# Problem to solve
Can the data below be echoed back word for word?
※ ※ ※
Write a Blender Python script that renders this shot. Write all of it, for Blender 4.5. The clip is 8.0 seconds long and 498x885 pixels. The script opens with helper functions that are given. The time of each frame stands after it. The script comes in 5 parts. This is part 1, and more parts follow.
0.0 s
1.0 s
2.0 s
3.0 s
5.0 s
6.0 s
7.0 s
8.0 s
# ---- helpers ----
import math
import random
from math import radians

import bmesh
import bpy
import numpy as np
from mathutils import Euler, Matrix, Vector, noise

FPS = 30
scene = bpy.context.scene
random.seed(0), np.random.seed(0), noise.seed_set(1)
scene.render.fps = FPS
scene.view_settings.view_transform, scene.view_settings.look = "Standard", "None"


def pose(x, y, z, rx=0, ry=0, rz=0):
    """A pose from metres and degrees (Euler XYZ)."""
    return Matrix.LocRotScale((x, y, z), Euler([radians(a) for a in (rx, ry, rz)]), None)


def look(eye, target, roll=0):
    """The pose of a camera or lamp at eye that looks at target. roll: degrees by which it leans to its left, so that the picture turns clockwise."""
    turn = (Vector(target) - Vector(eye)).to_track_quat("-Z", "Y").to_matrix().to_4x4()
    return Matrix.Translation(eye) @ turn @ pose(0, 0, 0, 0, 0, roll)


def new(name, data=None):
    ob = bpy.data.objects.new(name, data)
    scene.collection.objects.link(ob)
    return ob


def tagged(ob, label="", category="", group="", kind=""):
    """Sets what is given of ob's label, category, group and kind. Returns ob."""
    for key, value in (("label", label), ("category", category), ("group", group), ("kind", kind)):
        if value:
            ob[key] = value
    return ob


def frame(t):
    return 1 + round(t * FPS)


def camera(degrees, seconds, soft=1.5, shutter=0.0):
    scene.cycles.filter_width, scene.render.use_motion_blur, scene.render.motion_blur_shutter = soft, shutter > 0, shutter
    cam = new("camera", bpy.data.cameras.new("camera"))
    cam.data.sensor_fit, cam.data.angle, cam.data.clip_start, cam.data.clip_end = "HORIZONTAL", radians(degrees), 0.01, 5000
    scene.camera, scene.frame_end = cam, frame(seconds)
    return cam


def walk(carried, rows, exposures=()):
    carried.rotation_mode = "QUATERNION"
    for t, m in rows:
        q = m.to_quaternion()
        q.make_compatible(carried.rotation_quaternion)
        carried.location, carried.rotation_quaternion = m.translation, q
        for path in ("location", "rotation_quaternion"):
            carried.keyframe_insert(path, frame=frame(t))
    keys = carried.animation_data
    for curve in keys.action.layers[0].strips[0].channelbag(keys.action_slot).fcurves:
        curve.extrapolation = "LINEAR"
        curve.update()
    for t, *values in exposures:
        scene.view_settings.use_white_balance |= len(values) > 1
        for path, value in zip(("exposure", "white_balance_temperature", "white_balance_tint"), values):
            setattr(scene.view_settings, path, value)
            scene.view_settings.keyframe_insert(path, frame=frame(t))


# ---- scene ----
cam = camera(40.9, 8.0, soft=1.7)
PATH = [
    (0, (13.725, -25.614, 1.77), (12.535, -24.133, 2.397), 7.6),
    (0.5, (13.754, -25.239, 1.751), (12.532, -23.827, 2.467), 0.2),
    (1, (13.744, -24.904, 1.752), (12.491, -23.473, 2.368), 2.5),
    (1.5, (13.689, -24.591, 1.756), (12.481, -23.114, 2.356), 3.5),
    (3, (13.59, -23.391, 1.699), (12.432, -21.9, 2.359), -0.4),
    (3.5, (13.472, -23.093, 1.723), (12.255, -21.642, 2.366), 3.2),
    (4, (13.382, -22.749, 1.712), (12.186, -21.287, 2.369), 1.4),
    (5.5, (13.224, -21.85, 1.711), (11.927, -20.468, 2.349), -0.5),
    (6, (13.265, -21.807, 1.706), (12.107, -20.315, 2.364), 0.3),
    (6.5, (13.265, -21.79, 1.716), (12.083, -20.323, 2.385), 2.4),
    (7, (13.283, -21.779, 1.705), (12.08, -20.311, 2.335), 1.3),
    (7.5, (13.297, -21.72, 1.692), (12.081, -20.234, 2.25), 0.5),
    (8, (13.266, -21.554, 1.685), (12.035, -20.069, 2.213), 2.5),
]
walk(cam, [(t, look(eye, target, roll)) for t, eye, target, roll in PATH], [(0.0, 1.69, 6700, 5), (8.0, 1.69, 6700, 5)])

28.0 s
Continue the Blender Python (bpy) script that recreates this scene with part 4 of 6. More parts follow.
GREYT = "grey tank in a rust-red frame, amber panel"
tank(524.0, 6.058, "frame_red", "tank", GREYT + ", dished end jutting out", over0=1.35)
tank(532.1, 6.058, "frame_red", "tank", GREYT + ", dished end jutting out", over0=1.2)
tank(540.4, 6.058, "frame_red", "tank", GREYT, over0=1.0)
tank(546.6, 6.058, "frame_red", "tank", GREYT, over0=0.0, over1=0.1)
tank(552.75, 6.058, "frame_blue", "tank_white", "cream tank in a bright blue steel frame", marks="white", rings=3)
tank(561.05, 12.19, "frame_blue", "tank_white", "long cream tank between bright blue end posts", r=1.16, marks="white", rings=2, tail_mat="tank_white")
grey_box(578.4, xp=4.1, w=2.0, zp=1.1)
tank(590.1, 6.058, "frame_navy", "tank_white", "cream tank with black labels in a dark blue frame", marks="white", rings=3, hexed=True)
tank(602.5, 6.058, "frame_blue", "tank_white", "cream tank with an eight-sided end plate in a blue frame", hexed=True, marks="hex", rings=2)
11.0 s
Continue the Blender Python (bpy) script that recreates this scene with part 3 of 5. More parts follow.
※ ※ ※
# Finished answer
Write a Blender Python script that renders this shot. Write all of it, for Blender 4.5. The clip is 8.0 seconds long and 498x885 pixels. The script opens with helper functions that are given. The time of each frame stands after it. The script comes in 5 parts. This is part 1, and more parts follow.
0.0 s
1.0 s
2.0 s
3.0 s
5.0 s
6.0 s
7.0 s
8.0 s
# ---- helpers ----
import math
import random
from math import radians

import bmesh
import bpy
import numpy as np
from mathutils import Euler, Matrix, Vector, noise

FPS = 30
scene = bpy.context.scene
random.seed(0), np.random.seed(0), noise.seed_set(1)
scene.render.fps = FPS
scene.view_settings.view_transform, scene.view_settings.look = "Standard", "None"


def pose(x, y, z, rx=0, ry=0, rz=0):
    """A pose from metres and degrees (Euler XYZ)."""
    return Matrix.LocRotScale((x, y, z), Euler([radians(a) for a in (rx, ry, rz)]), None)


def look(eye, target, roll=0):
    """The pose of a camera or lamp at eye that looks at target. roll: degrees by which it leans to its left, so that the picture turns clockwise."""
    turn = (Vector(target) - Vector(eye)).to_track_quat("-Z", "Y").to_matrix().to_4x4()
    return Matrix.Translation(eye) @ turn @ pose(0, 0, 0, 0, 0, roll)


def new(name, data=None):
    ob = bpy.data.objects.new(name, data)
    scene.collection.objects.link(ob)
    return ob


def tagged(ob, label="", category="", group="", kind=""):
    """Sets what is given of ob's label, category, group and kind. Returns ob."""
    for key, value in (("label", label), ("category", category), ("group", group), ("kind", kind)):
        if value:
            ob[key] = value
    return ob


def frame(t):
    return 1 + round(t * FPS)


def camera(degrees, seconds, soft=1.5, shutter=0.0):
    scene.cycles.filter_width, scene.render.use_motion_blur, scene.render.motion_blur_shutter = soft, shutter > 0, shutter
    cam = new("camera", bpy.data.cameras.new("camera"))
    cam.data.sensor_fit, cam.data.angle, cam.data.clip_start, cam.data.clip_end = "HORIZONTAL", radians(degrees), 0.01, 5000
    scene.camera, scene.frame_end = cam, frame(seconds)
    return cam


def walk(carried, rows, exposures=()):
    carried.rotation_mode = "QUATERNION"
    for t, m in rows:
        q = m.to_quaternion()
        q.make_compatible(carried.rotation_quaternion)
        carried.location, carried.rotation_quaternion = m.translation, q
        for path in ("location", "rotation_quaternion"):
            carried.keyframe_insert(path, frame=frame(t))
    keys = carried.animation_data
    for curve in keys.action.layers[0].strips[0].channelbag(keys.action_slot).fcurves:
        curve.extrapolation = "LINEAR"
        curve.update()
    for t, *values in exposures:
        scene.view_settings.use_white_balance |= len(values) > 1
        for path, value in zip(("exposure", "white_balance_temperature", "white_balance_tint"), values):
            setattr(scene.view_settings, path, value)
            scene.view_settings.keyframe_insert(path, frame=frame(t))


# ---- scene ----
cam = camera(40.9, 8.0, soft=1.7)
PATH = [
    (0, (13.725, -25.614, 1.77), (12.535, -24.133, 2.397), 7.6),
    (0.5, (13.754, -25.239, 1.751), (12.532, -23.827, 2.467), 0.2),
    (1, (13.744, -24.904, 1.752), (12.491, -23.473, 2.368), 2.5),
    (1.5, (13.689, -24.591, 1.756), (12.481, -23.114, 2.356), 3.5),
    (3, (13.59, -23.391, 1.699), (12.432, -21.9, 2.359), -0.4),
    (3.5, (13.472, -23.093, 1.723), (12.255, -21.642, 2.366), 3.2),
    (4, (13.382, -22.749, 1.712), (12.186, -21.287, 2.369), 1.4),
    (5.5, (13.224, -21.85, 1.711), (11.927, -20.468, 2.349), -0.5),
    (6, (13.265, -21.807, 1.706), (12.107, -20.315, 2.364), 0.3),
    (6.5, (13.265, -21.79, 1.716), (12.083, -20.323, 2.385), 2.4),
    (7, (13.283, -21.779, 1.705), (12.08, -20.311, 2.335), 1.3),
    (7.5, (13.297, -21.72, 1.692), (12.081, -20.234, 2.25), 0.5),
    (8, (13.266, -21.554, 1.685), (12.035, -20.069, 2.213), 2.5),
]
walk(cam, [(t, look(eye, target, roll)) for t, eye, target, roll in PATH], [(0.0, 1.69, 6700, 5), (8.0, 1.69, 6700, 5)])

28.0 s
Continue the Blender Python (bpy) script that recreates this scene with part 4 of 6. More parts follow.
GREYT = "grey tank in a rust-red frame, amber panel"
tank(524.0, 6.058, "frame_red", "tank", GREYT + ", dished end jutting out", over0=1.35)
tank(532.1, 6.058, "frame_red", "tank", GREYT + ", dished end jutting out", over0=1.2)
tank(540.4, 6.058, "frame_red", "tank", GREYT, over0=1.0)
tank(546.6, 6.058, "frame_red", "tank", GREYT, over0=0.0, over1=0.1)
tank(552.75, 6.058, "frame_blue", "tank_white", "cream tank in a bright blue steel frame", marks="white", rings=3)
tank(561.05, 12.19, "frame_blue", "tank_white", "long cream tank between bright blue end posts", r=1.16, marks="white", rings=2, tail_mat="tank_white")
grey_box(578.4, xp=4.1, w=2.0, zp=1.1)
tank(590.1, 6.058, "frame_navy", "tank_white", "cream tank with black labels in a dark blue frame", marks="white", rings=3, hexed=True)
tank(602.5, 6.058, "frame_blue", "tank_white", "cream tank with an eight-sided end plate in a blue frame", hexed=True, marks="hex", rings=2)
11.0 s
Continue the Blender Python (bpy) script that recreates this scene with part 3 of 5. More parts follow.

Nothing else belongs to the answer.